Nonprofit doesn’t mean non-business. Since the “non” part of profit simply refers to where profit goes (back into the organization, not to shareholders), a nonprofit is otherwise a mission-driven business, complete with business processes, revenue, P&L, employees, etc.
Almost. Perhaps the key difference between nonprofit and for-profit businesses lies in perception — society’s AND their own.
Some nonprofit board and staff members are reluctant to call their efforts business. And some business best practices are considered too costly, too complicated, or too indulgent for nonprofits. As noted by author/board member/business consultant and Professor Emeritus at Rochester Institute of Technology, Eugene Fram, some boards fail to appreciate that today’s nonprofit leaders need the same tools as corporate executives “to lead their organizations towards greater accomplishment and sometimes survival.”

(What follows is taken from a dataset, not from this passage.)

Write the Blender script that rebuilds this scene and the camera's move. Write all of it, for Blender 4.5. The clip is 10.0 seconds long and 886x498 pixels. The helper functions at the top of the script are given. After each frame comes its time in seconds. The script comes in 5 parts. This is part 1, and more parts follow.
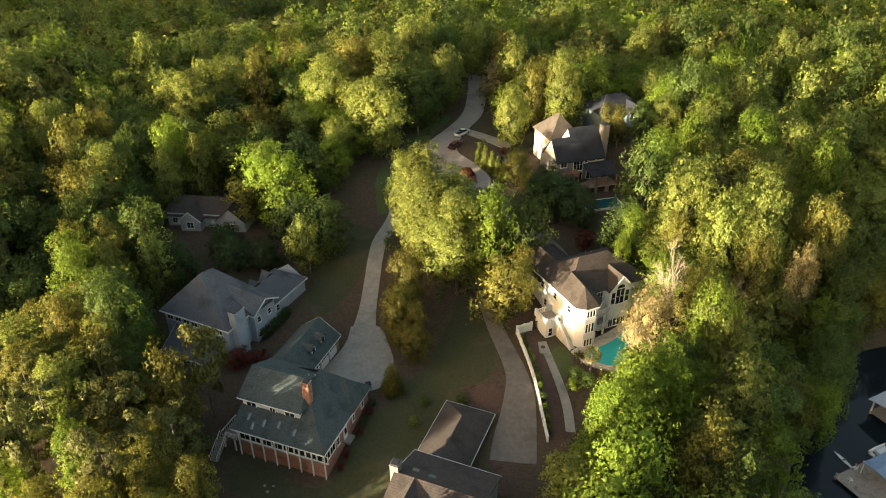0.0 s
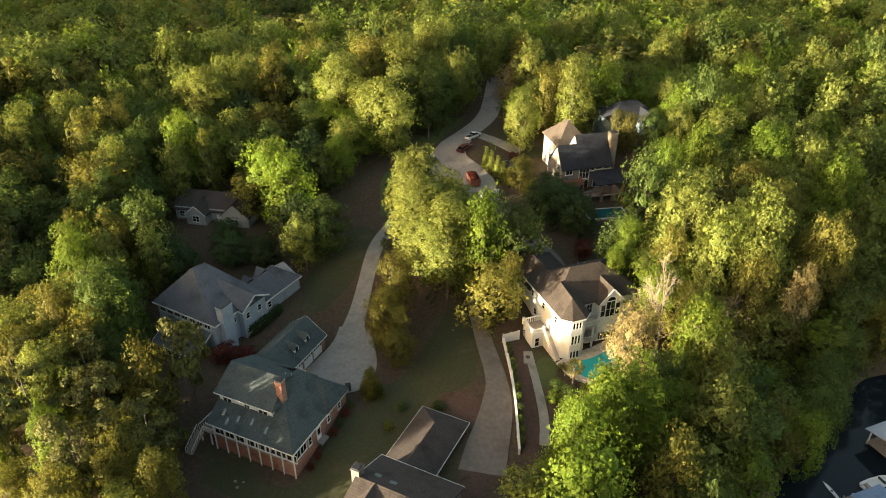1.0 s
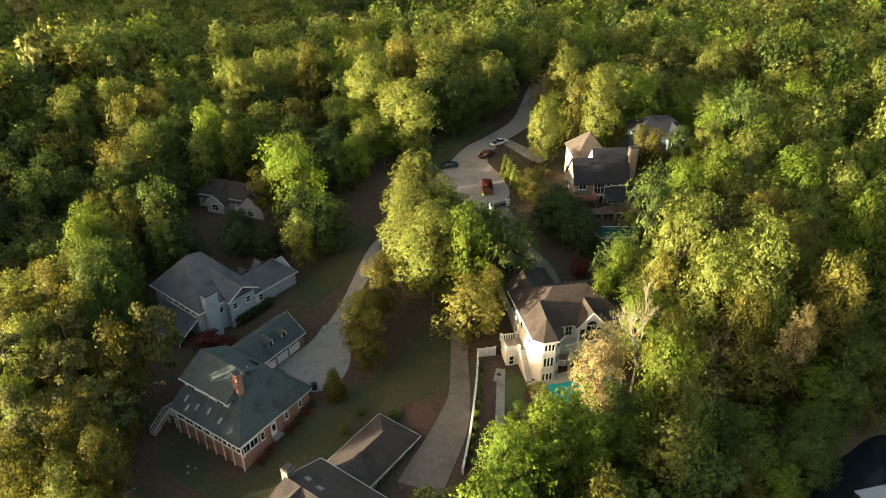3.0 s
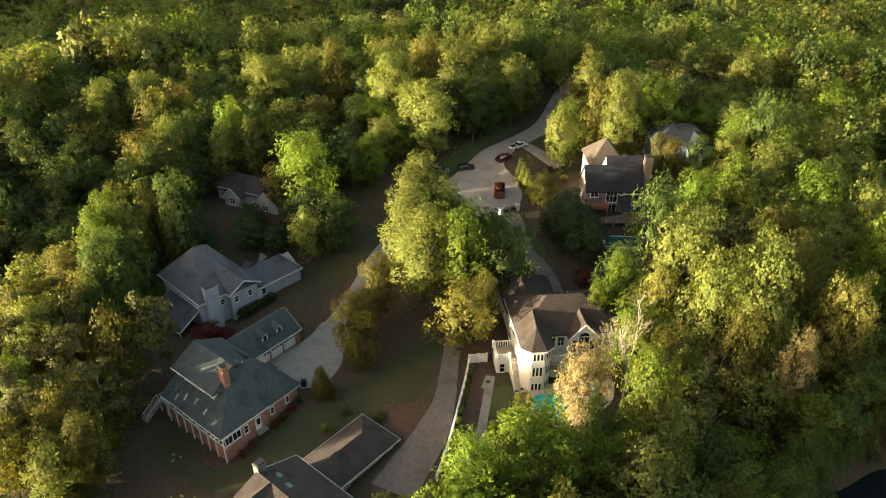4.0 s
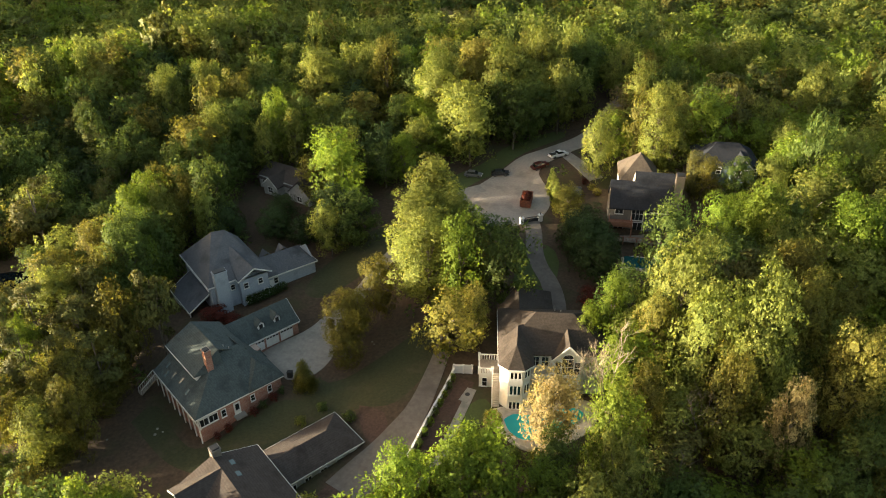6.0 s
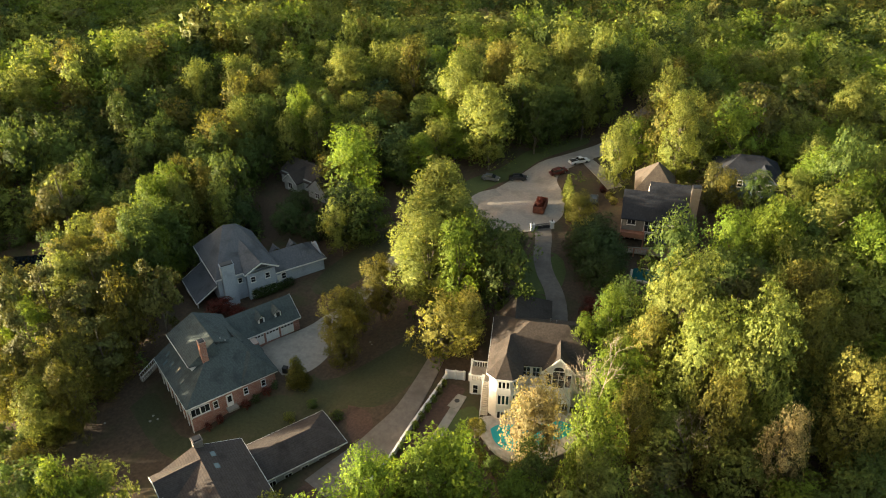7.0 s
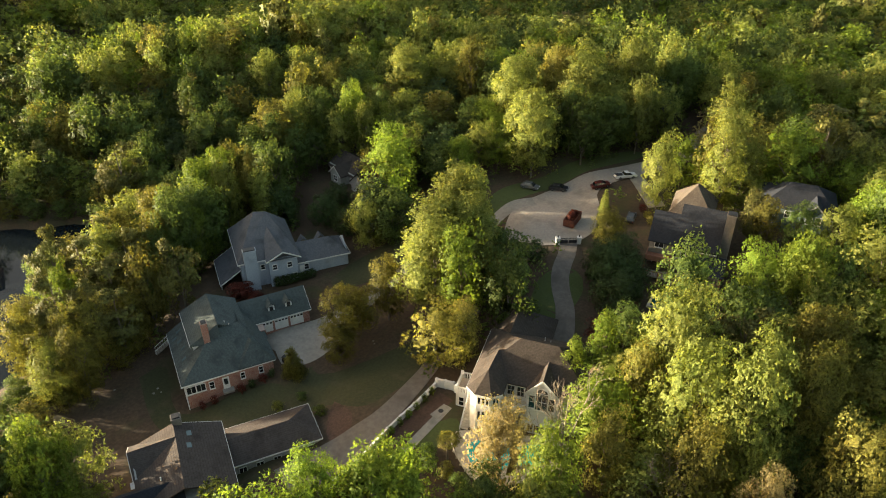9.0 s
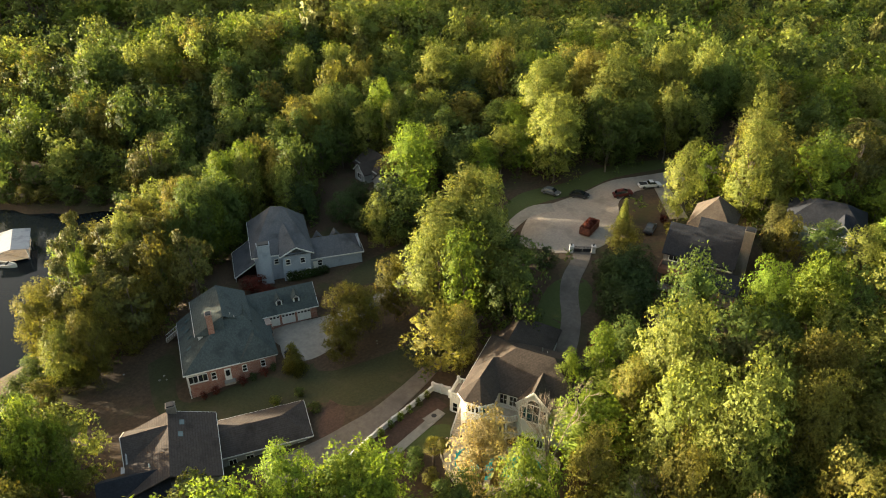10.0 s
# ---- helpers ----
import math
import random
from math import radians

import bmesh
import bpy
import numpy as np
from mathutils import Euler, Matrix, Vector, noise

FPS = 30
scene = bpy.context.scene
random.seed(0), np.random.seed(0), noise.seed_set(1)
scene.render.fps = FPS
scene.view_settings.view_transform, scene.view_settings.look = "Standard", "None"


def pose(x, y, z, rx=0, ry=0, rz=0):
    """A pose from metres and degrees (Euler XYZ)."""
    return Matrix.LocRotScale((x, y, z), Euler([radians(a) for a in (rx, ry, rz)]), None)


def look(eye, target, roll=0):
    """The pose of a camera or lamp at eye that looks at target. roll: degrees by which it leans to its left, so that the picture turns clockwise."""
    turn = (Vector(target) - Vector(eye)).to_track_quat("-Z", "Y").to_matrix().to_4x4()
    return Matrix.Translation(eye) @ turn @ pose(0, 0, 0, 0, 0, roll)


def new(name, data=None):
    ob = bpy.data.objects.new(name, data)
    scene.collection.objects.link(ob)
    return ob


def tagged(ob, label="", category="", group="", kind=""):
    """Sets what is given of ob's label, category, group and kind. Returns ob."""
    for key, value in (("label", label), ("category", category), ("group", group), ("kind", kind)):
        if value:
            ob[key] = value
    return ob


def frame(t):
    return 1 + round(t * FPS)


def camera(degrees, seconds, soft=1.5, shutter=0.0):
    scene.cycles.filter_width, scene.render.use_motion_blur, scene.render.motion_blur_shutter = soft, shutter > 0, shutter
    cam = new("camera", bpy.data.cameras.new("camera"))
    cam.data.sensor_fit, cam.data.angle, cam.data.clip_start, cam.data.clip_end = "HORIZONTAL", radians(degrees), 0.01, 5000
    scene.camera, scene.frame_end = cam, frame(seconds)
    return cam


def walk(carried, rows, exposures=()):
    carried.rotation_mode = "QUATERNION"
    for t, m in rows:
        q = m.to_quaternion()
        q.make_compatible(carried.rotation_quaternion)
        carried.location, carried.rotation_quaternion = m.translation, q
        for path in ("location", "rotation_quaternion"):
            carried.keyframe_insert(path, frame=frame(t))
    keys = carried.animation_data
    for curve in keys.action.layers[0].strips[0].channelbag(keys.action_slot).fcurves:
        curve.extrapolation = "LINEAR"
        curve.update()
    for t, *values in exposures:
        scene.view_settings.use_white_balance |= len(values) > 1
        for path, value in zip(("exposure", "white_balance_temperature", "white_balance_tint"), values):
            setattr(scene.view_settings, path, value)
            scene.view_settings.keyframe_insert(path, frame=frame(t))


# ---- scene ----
cam = camera(64.6, 10.0, soft=1.0)
METRES, EYE, TILT, LEAN, TURN = 100.0, 100.0, -30.5, 0.0, 0.0
ROWS = [
    (0.0, 0.0, 0.0, 0.0, 0.0, 0.0, -0.0),
    (0.5, 0.0518, 0.005, 0.0061, 1.73, -0.06, -1.13),
    (1.0, 0.1042, 0.0119, 0.0127, 3.57, -0.15, -2.32),
    (1.5, 0.1575, 0.0207, 0.0209, 5.47, -0.3, -3.52),
    (2.0, 0.2108, 0.0315, 0.03, 7.42, -0.47, -4.61),
    (2.5, 0.2593, 0.0431, 0.0392, 9.25, -0.67, -5.64),
    (4.0, 0.408, 0.0899, 0.0725, 15.69, -1.66, -9.15),
    (4.5, 0.4551, 0.109, 0.0852, 17.93, -2.09, -10.29),
    (5.0, 0.5002, 0.1295, 0.0984, 20.17, -2.55, -11.41),
    (5.5, 0.5438, 0.1518, 0.1122, 22.43, -3.07, -12.52),
    (7.0, 0.6616, 0.2276, 0.1584, 29.23, -4.83, -15.97),
    (7.5, 0.6965, 0.2546, 0.1749, 31.55, -5.52, -17.08),
    (8.0, 0.7293, 0.2825, 0.1919, 33.91, -6.27, -18.17),
    (8.5, 0.7603, 0.3115, 0.2093, 36.32, -7.09, -19.23),
    (9.0, 0.7888, 0.3411, 0.2272, 38.75, -7.98, -20.24),
    (9.5, 0.8153, 0.3715, 0.2453, 41.2, -8.88, -21.24),
    (10.0, 0.8399, 0.403, 0.2636, 43.69, -9.83, -22.17),
]
walk(cam, [(t, pose(0, 0, EYE, TILT, LEAN, TURN) @ pose(METRES * x, METRES * y, METRES * z, 90 + pitch, roll, yaw)) for t, x, y, z, yaw, pitch, roll in ROWS])

# ---- light ----
SUN_FROM = Vector((-0.86, -0.51, 0.0)).normalized()
SUN_UP = radians(4.7)
sun_dir = Vector((SUN_FROM.x * math.cos(SUN_UP), SUN_FROM.y * math.cos(SUN_UP), math.sin(SUN_UP)))
world = bpy.data.worlds.new("sky")
scene.world = world
world.use_nodes = True
wn = world.node_tree
sky = wn.nodes.new("ShaderNodeTexSky")
sky.sky_type = "NISHITA"
sky.sun_disc = False
sky.sun_elevation = SUN_UP
sky.sun_rotation = math.atan2(SUN_FROM.x, SUN_FROM.y)
sky.dust_density, sky.ozone_density = 4.0, 0.4
wn.links.new(sky.outputs[0], wn.nodes["Background"].inputs[0])
wn.nodes["Background"].inputs[1].default_value = 0.172
lamp = bpy.data.lights.new("sun", "SUN")
lamp.energy, lamp.angle, lamp.color = 7.1, radians(0.6), (1.0, 0.84, 0.58)
sun = new("sun", lamp)
sun.matrix_world = look(sun_dir * 900, (0, 0, 0))
scene.view_settings.exposure = 2.2

# ---- materials ----


def material(name, rough=0.8, metal=0.0):
    m = bpy.data.materials.new(name)
    m.use_nodes = True
    b = m.node_tree.nodes["Principled BSDF"]
    b.inputs["Roughness"].default_value = rough
    b.inputs["Metallic"].default_value = metal
    b.inputs["Specular IOR Level"].default_value = 0.3
    return m, m.node_tree, b


def node(tree, kind, **values):
    n = tree.nodes.new(kind)
    for key, value in values.items():
        n.inputs[key.replace("_", " ")].default_value = value
    return n


def mix(tree, a, b, fac, mode="MIX"):
    n = tree.nodes.new("ShaderNodeMix")
    n.data_type, n.blend_type = "RGBA", mode
    for slot, value in ((0, fac), (6, a), (7, b)):
        if isinstance(value, (int, float, tuple)):
            n.inputs[slot].default_value = value if slot == 0 else (*value[:3], 1)
        else:
            tree.links.new(value, n.inputs[slot])
    return n.outputs[2]


def ramp(tree, fac, lo, hi):
    n = tree.nodes.new("ShaderNodeMapRange")
    n.inputs[1].default_value, n.inputs[2].default_value = lo, hi
    n.clamp = True
    tree.links.new(fac, n.inputs[0])
    return n.outputs[0]


def place(tree, world_space=False):
    if world_space:
        return tree.nodes.new("ShaderNodeNewGeometry").outputs["Position"]
    return tree.nodes.new("ShaderNodeTexCoord").outputs["Object"]


def noise_of(tree, co, scale, detail=4, rough=0.6):
    n = node(tree, "ShaderNodeTexNoise", Scale=scale, Detail=detail, Roughness=rough)
    tree.links.new(co, n.inputs["Vector"])
    return n.outputs[0]


def bumped(tree, b, height, strength, distance):
    n = node(tree, "ShaderNodeBump", Strength=strength, Distance=distance)
    tree.links.new(height, n.inputs["Height"])
    tree.links.new(n.outputs[0], b.inputs["Normal"])


def two_scale(name, dark, light, fine, coarse, rough=0.8, bump=0.3, depth=0.03, stain=None, world_space=True, metal=0.0):
    """A surface with grain at one scale and stains or weathering at another."""
    m, t, b = material(name, rough, metal)
    co = place(t, world_space)
    grain = noise_of(t, co, fine, 5)
    wear = noise_of(t, co, coarse, 3)
    c = mix(t, dark, light, ramp(t, grain, 0.3, 0.7))
    c = mix(t, c, stain or tuple(0.6 * v for v in dark), ramp(t, wear, 0.52, 0.75))
    t.links.new(c, b.inputs["Base Color"])
    bumped(t, b, grain, bump, depth)
    return m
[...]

By excusing themselves from investing appropriately in the tools, professional development, and expertise needed to evolve their organizations, boards mistakenly lower the bar — for staff leadership, outcomes, growth, board leadership criteria, and more. They settle.
And perhaps they’re not at fault for that disservice. A colleague, who heads his own company and sits on a nonprofit board, recently disclosed he expects the organization to outgrow its ED/ CEO within three years. His instinct is to craft a new contract that includes a severance package for that executive who will have served for over a decade. That common business practice, however, could be questioned in the nonprofit sector, where the “money into mission” mantra discourages non-essential overhead expenses. What typical donor wants to fund a pay-out to the outgoing leader?
Another strategy might be to build the leadership skills of the ED/CEO through professional development, but that’s another budget item more commonly found in the for-profit model. So, does the board keep a leader the organization has outgrown and evolve at a much slower pace or invest in tools to align executive management skills with strategic priorities?
Surely many nonprofits already employ such best practices in business, but it’s more common in certain segments of the sector and in larger organizations. While we often hear a call for nonprofits to “act more like businesses,” it is unreasonable to impose that expectation without treating them as such.
To effectively change course for a nonprofit, Eugene Fram suggests boards must achieve the following:
- Reduce the number of board standing committees that hamper effective board operations and misuse board personnel
- Build a high level of trust between board members, management staff
- Overview organizational operations and management development, not attempt to micromanage them
- View the CEO as a professional peer, not as a servant
- Conduct a robust evaluation of the CEO and the organization annually
- Pinpoint management’s responsibility and clarify its accountability
- Develop a partnership between the board and management to develop funds
- Allow for more management flexibility to develop a more entrepreneurial culture
- Increase focus on productivity and impacts at the expense of bureaucratic processes
In essence, nonprofit board and staff members accomplish much without sufficient resources, but they surely deserve the same advantages as their for-profit counterparts in running their businesses.